How should we measure retail media in 2024?

From ROAS to reach, engagement to impressions, there’s no shortage of ways for suppliers to measure the impact of their media investments. When it comes to retail media, though, the focus tends to be on one metric more than any other: sales. And, while that’s not a problem per se, it does mean that the many other benefits that retail media delivers can go unnoticed. So why is that the case?

In recent years, a lot of the buzz around retail media has centred mainly on the ecommerce side of things – and for good reason, too. As well as a global pandemic that kept shoppers at home, we’ve also seen a cost of living crisis that has prompted millions to seek out value wherever they can find it. In one of our recent consumer studies, for example, we found that 44% of Kiwis now search online for the best deals before deciding where to shop[1].

In combination, these factors have only helped to boost what was already a growing trend towards online shopping. As a result, some commentators expect the value of New Zealand’s grocery delivery market to grow from around $881m in 2023 to more than $1.65bn by 2028[2].

Suppliers tend to go where their audience is, of course, which has led many brands to start exploring the opportunities presented by digital retail media. Inevitably, that has also helped to intensify the idea that sales performance is the best way to measure the impact of a retail media campaign. If you can draw a direct line between someone clicking on a web banner and adding the featured product to their basket, after all, why wouldn’t you?

This kind of “closed-loop” approach to measurement is undoubtedly compelling, and one of the most appealing things about retail media as a whole. It does, however, tend to ensure that the focus remains squarely on the sale when – in reality – retail media can play a role across the entirety of the marketing funnel. Across awareness, consideration, and retention, retail media can now help marketers meet a variety of different goals.

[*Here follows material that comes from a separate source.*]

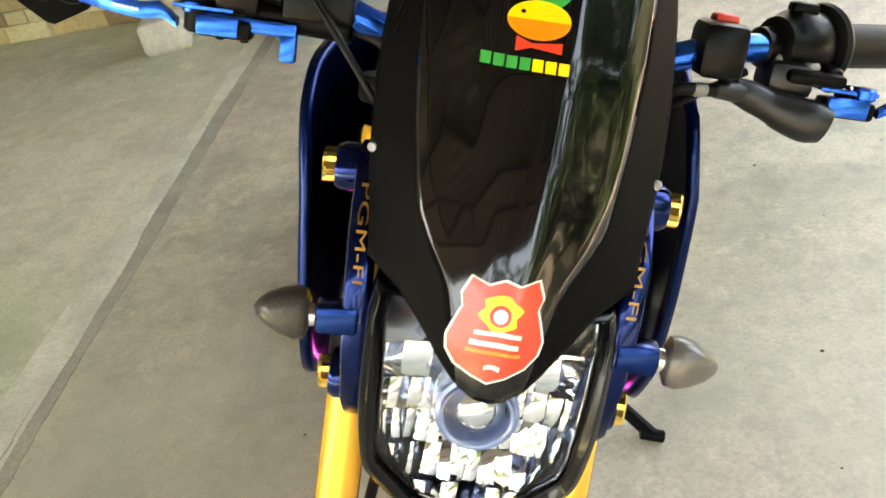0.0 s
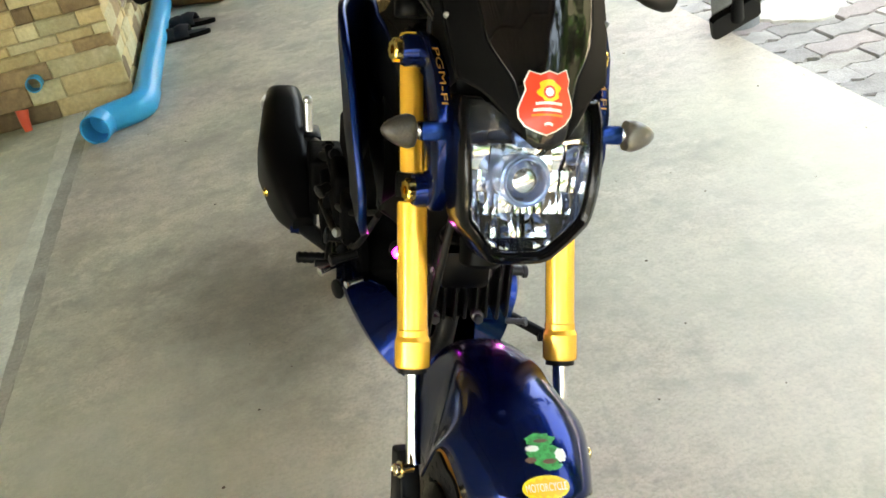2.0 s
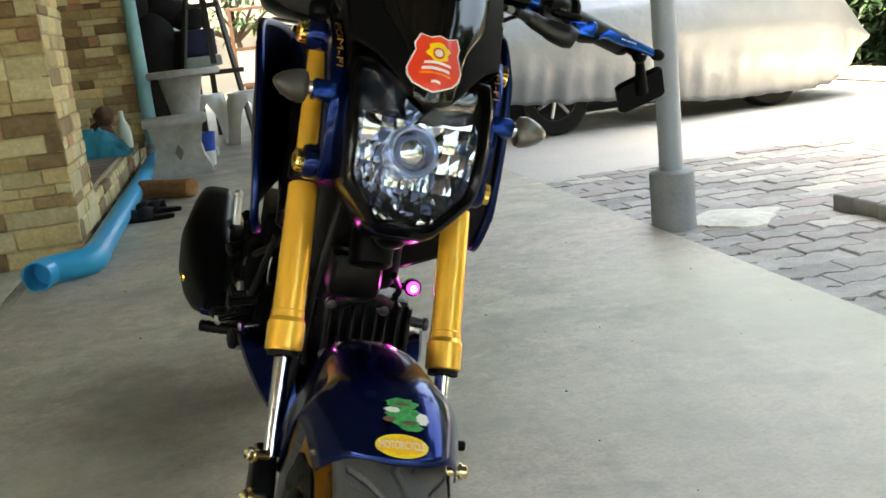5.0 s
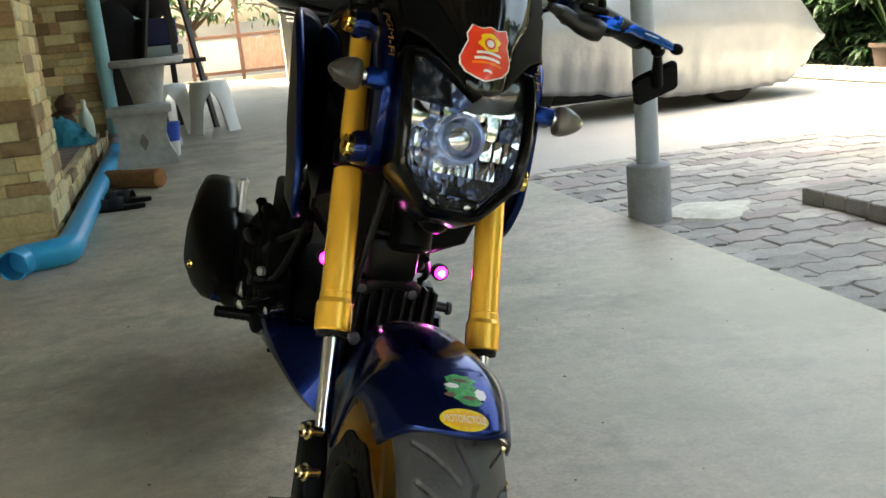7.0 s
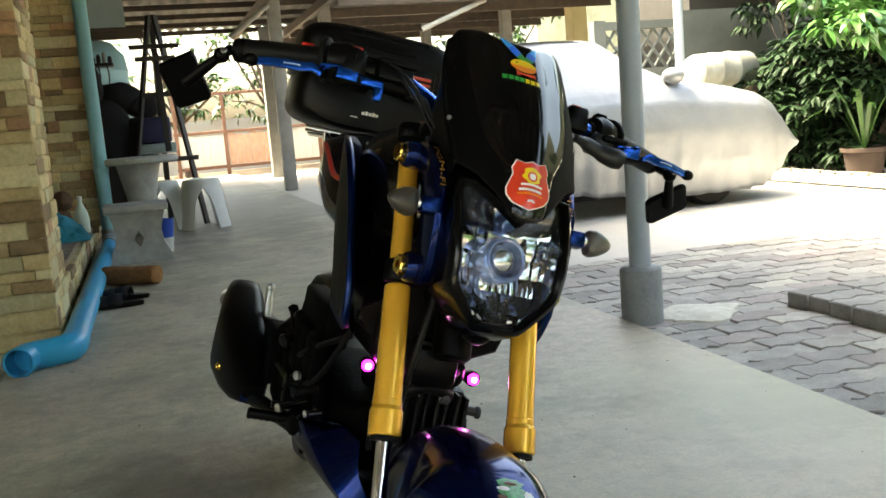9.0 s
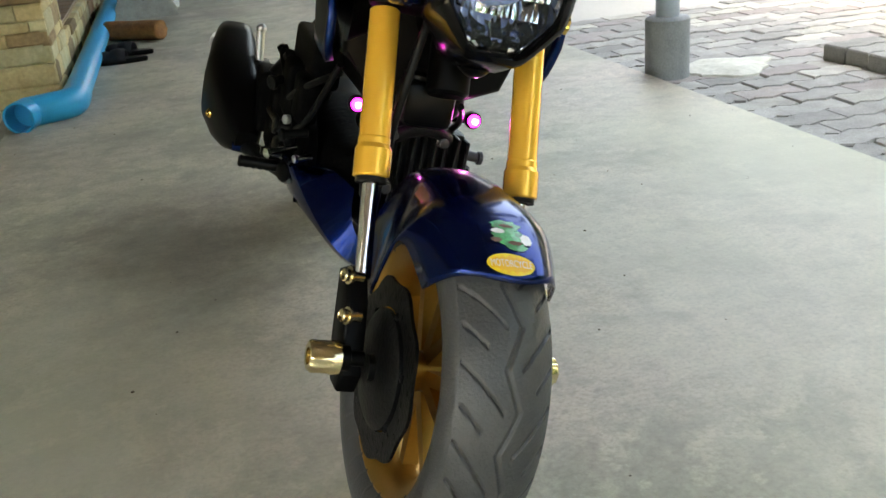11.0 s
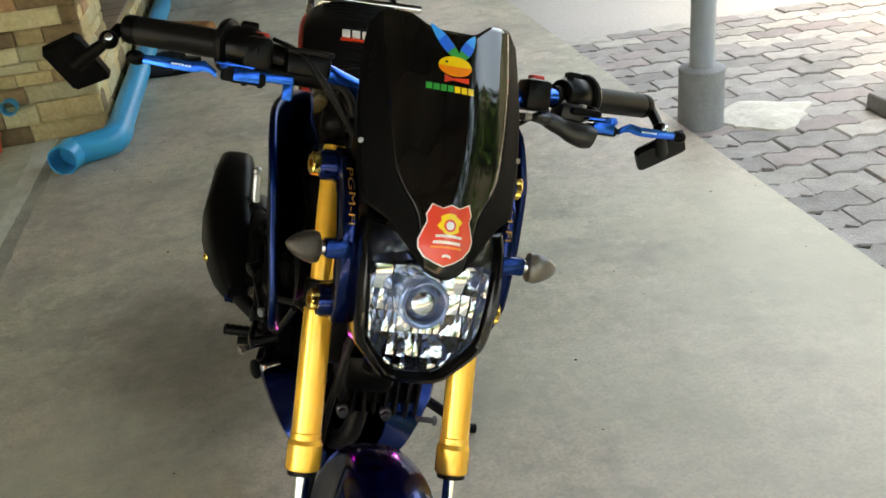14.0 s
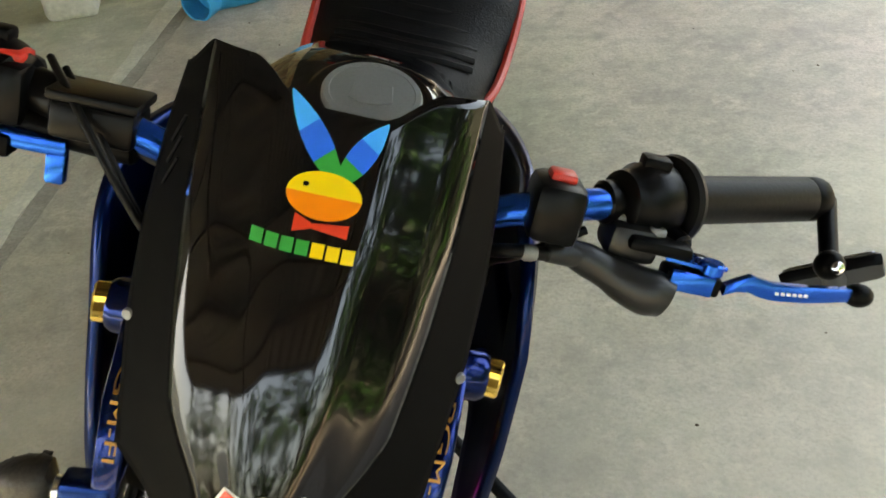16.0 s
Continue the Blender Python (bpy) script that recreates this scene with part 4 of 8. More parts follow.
    sticker("emblem_bow", [(-0.014, 0.4875), (-0.004, 0.4840), (0.015, 0.4860), (0.015, 0.4795), (-0.004, 0.4815), (-0.014, 0.4785)], STICKER_RED, 0.0013, ob)
    for k in range(7):
        x = -0.0345 + 0.0081 * k
        z = 0.4688 - 0.0002 * k
        m = STICKER_GREEN if k < 4 else STICKER_YELLOW
        w = 0.0068
        bar = [(x, z), (x + w * 0.5, z), (x + w, z), (x + w, z + 0.0035), (x + w, z + 0.0072), (x + w * 0.5, z + 0.0072), (x, z + 0.0072), (x, z + 0.0035)]
        sticker("emblem_bar", bar, m, 0.0012, ob)


def lamp_v(u, w):
    d = w - 0.235
    return -0.141 + 3.0 * u * u + (4.4 if d < 0 else 2.0) * d * d


def headlight():
    out = [(0.0, 0.262), (0.030, 0.286), (0.058, 0.309), (0.0730, 0.309), (0.0755, 0.290), (0.0725, 0.235), (0.0688, 0.190), (0.0660, 0.180), (0.0340, 0.1425), (0.0240, 0.1380), (0.0, 0.1372)]
    fine = []
    for a, b in zip(out, out[1:]):
        for k in range(4):
            fine.append((a[0] + (b[0] - a[0]) * k / 4, a[1] + (b[1] - a[1]) * k / 4))
    fine.append(out[-1])
    loop = fine + [(-x, z) for x, z in reversed(fine[1:-1])]
    # ring of the lamp
    bm = B()
    rings = []
    for grow, dv in ((-0.002, -0.001), (0.001, -0.006), (0.005, -0.008), (0.0100, -0.004), (0.0122, 0.006), (0.0122, 0.050), (0.002, 0.085)):
        ring = []
        for x, z in loop:
            d = Vector((x, z - 0.232))
            l = d.length
            e = grow if z < 0.300 or abs(x) > 0.055 else grow * 0.6
            q = d * (1 + e / l)
            ring.append((q.x, lamp_v(x, z) + dv, q.y + 0.232))
        rings.append(ring)
    loft(bm, rings, FM, caps=False)
    lamp = part("headlight", bm, LAMP_BLACK, bike, "faceted clear headlight in a black ring", sharp=50)
    # lens
    bm = B()
    vs = []
    for k in range(9):
        f = max(0.01, k / 8)
        vs.append([bm.verts.new(FM @ Vector((f * x, lamp_v(f * x, 0.225 + f * (z - 0.225)) + 0.001, 0.225 + f * (z - 0.225)))) for x, z in loop])
    n = len(loop)
    for a, b in zip(vs, vs[1:]):
        for i in range(n):
            bm.faces.new((a[i], a[(i + 1) % n], b[(i + 1) % n], b[i]))
    bm.faces.new(vs[0])
    lens = part("lens", bm, LENS, lamp, "clear lens", sharp=80)
    lens.visible_shadow = False
    # bowl of mirror facets behind the lens
    rnd = random.Random(5)
    bm = B()
    def inside(x, z):
        hit = False
        for (x0, z0), (x1, z1) in zip(loop, loop[1:] + loop[:1]):
            if (z0 > z) != (z1 > z) and x < (x1 - x0) * (z - z0) / (z1 - z0) + x0:
                hit = not hit
        return hit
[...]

This is particularly true in grocery, where the opportunities to engage and influence tend to be that much broader. That applies to the combined physical and digital presence that most grocery retailers have, but it’s also relevant when we think about the sheer range of creative opportunities that exist in the grocery space; suppliers can now tap into everything from content marketing partnerships through to sponsored digital recommendations.

While that diverse environment might lead to questions about which channels are the best for specific objectives – winning back lapsed customers, for instance, or rewarding loyal ones – it also drives a much bigger one too: how should suppliers define success when it comes to retail media today?


Measuring beyond the sale

Today, retail media is a truly full-funnel opportunity. That’s true not just from the perspective of the various channels that advertisers have access to, but in respect of the data-driven insights that can help them find more of the right shoppers at each stage of the funnel, too.

Take Foodstuffs Precision Media, for example, one of New Zealand’s largest retail media networks, built in partnership with dunnhumby. Precision Media gives brands immense flexibility when it comes to audiences – as well as giving suppliers access to an audience of 2m New World and Pak’n’Save shoppers, for instance, the retail media network also uses insights from 200m annual transactions as the basis for deep audience segmentations.

As a result, if suppliers want to raise awareness for their products with millions of Foodstuffs customers via store media like point-of-sale and flanners, then they can. If they’re more interested in converting the 10,000 people who are most likely to respond to a sponsored product recommendation on the New World mobile app, then they can do that too. Precision Media offers huge reach and laser-focused targeting in tandem.

The key point here is that, with the right insights and the right channels at their disposal, suppliers can use retail media to drive awareness, consideration, and loyalty as well as sales. While “retail media” might be a convenient catch-all term, the truth is that it’s not a singular proposition; it’s one that gives suppliers the ability to meet a variety of different objectives.

That fact has two specific implications. Firstly, there’s the fact that retail media should be of interest to a range of different disciplines across supplier marketing teams and agencies alike; used effectively, it can be just as relevant for shopper and brand marketers as it is for those who focus solely on performance. Secondly, it also means that retail media now needs a much more nuanced definition of success.


Context matters

As with any form of advertising, the only “right” way to evaluate the performance of a retail media initiative is within the context of the overarching objectives. If a campaign is designed to reward loyalty and encourage retention, for instance, then we can’t measure its impact in the same way that we would for one designed to drive sales. Those goals are fundamentally different (even if they are connected across the longer term).

One of the major advantages to an advanced retail media offering like Foodstuffs Precision Media is that it gives advertisers the opportunity to understand performance across multiple dimensions. While that includes critical metrics like sales uplift and return on advertising spend (ROAS), it also enables deep insight into a media programme’s impact on things like engagement, reach, and behaviours.

What does that mean? Simply, that brands and agencies can now define success in relation to what they were trying to achieve. Rather than having to take a generic view of performance, or wrestling with metrics that give them only part of the answers they’re looking for, they can instead focus on measuring what really matters – whatever that happens to be.

[1] Dunnhumby Consumer Pulse – New Zealand Edition, September 2023

[2] Grocery Delivery - New Zealand – Statista. Figures converted from USD.